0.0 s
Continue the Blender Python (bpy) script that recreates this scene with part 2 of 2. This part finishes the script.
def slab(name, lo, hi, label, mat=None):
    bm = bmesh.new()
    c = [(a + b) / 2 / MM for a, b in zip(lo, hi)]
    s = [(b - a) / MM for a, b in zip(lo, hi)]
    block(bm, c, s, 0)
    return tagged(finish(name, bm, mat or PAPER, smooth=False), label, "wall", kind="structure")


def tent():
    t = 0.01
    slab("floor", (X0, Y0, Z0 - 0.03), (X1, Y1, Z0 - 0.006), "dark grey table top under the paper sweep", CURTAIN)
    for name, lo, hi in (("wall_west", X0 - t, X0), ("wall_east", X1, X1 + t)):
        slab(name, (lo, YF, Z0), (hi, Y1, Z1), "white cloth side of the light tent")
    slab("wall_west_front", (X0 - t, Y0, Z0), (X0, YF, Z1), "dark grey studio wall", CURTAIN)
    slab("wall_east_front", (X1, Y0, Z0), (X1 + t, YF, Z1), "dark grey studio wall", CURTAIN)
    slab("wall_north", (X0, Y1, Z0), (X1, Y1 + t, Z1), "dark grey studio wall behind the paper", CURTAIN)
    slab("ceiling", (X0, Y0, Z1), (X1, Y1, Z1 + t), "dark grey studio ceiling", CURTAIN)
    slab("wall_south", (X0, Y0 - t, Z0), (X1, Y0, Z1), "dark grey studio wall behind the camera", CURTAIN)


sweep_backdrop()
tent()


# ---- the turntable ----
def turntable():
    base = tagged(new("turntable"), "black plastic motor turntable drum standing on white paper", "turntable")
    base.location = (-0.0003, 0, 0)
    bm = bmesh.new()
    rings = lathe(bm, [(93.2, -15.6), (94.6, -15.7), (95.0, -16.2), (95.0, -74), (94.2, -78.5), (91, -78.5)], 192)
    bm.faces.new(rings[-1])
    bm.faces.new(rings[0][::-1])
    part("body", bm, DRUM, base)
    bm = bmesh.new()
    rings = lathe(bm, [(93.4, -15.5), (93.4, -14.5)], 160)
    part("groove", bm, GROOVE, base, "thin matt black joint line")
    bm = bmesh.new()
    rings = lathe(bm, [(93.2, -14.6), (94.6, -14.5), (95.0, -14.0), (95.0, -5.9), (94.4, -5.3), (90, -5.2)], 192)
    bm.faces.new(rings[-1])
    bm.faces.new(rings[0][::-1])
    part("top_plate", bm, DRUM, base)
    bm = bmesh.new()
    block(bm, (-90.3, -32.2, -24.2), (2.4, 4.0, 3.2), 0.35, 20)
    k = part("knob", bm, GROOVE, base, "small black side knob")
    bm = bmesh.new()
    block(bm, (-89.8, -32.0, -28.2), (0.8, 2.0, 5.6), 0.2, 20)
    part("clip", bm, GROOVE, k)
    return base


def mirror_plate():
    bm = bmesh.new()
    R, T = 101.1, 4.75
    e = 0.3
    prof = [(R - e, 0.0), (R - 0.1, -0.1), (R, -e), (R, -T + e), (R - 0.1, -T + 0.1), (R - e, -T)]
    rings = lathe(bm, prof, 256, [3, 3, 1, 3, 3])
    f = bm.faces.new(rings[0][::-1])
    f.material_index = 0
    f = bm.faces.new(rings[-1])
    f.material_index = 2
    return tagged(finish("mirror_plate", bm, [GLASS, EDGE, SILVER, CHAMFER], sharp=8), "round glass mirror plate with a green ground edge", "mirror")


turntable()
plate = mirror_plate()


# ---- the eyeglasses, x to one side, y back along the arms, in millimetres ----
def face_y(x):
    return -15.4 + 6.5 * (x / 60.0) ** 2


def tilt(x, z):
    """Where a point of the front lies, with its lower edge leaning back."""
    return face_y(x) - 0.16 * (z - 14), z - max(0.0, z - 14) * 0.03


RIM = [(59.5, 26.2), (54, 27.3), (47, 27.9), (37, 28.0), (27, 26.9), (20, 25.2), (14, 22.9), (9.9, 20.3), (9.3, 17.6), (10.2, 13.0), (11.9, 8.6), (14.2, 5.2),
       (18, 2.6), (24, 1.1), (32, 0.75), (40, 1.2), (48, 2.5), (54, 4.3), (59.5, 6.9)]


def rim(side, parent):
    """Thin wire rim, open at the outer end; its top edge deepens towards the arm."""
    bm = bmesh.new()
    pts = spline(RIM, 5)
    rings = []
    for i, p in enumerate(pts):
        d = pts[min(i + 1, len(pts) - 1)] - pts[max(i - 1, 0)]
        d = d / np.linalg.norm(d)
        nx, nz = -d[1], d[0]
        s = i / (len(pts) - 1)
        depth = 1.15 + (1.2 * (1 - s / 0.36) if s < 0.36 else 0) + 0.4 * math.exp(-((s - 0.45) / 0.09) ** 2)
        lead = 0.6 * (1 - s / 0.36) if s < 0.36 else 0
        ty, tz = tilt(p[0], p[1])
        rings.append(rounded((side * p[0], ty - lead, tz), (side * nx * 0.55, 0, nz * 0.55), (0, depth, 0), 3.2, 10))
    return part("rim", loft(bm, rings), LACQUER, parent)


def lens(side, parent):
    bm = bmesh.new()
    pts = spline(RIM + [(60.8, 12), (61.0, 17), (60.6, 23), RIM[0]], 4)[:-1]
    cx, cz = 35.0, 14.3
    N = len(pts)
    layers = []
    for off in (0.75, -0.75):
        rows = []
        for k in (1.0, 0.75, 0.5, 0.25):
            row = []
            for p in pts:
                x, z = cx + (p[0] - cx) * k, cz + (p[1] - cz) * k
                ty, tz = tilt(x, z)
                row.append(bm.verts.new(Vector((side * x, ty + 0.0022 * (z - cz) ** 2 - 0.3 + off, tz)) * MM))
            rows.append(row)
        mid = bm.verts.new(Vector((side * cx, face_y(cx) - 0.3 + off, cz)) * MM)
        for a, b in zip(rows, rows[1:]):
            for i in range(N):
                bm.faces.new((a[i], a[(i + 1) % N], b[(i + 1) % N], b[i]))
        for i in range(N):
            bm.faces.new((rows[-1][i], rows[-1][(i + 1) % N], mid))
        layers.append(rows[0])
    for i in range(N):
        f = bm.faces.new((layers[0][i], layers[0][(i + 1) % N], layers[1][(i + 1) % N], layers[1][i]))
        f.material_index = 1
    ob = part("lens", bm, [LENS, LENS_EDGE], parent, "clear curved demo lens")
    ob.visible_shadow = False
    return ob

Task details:
Work out how many lines of the listing above include the word "with". Report only the number.

Worked solution:
3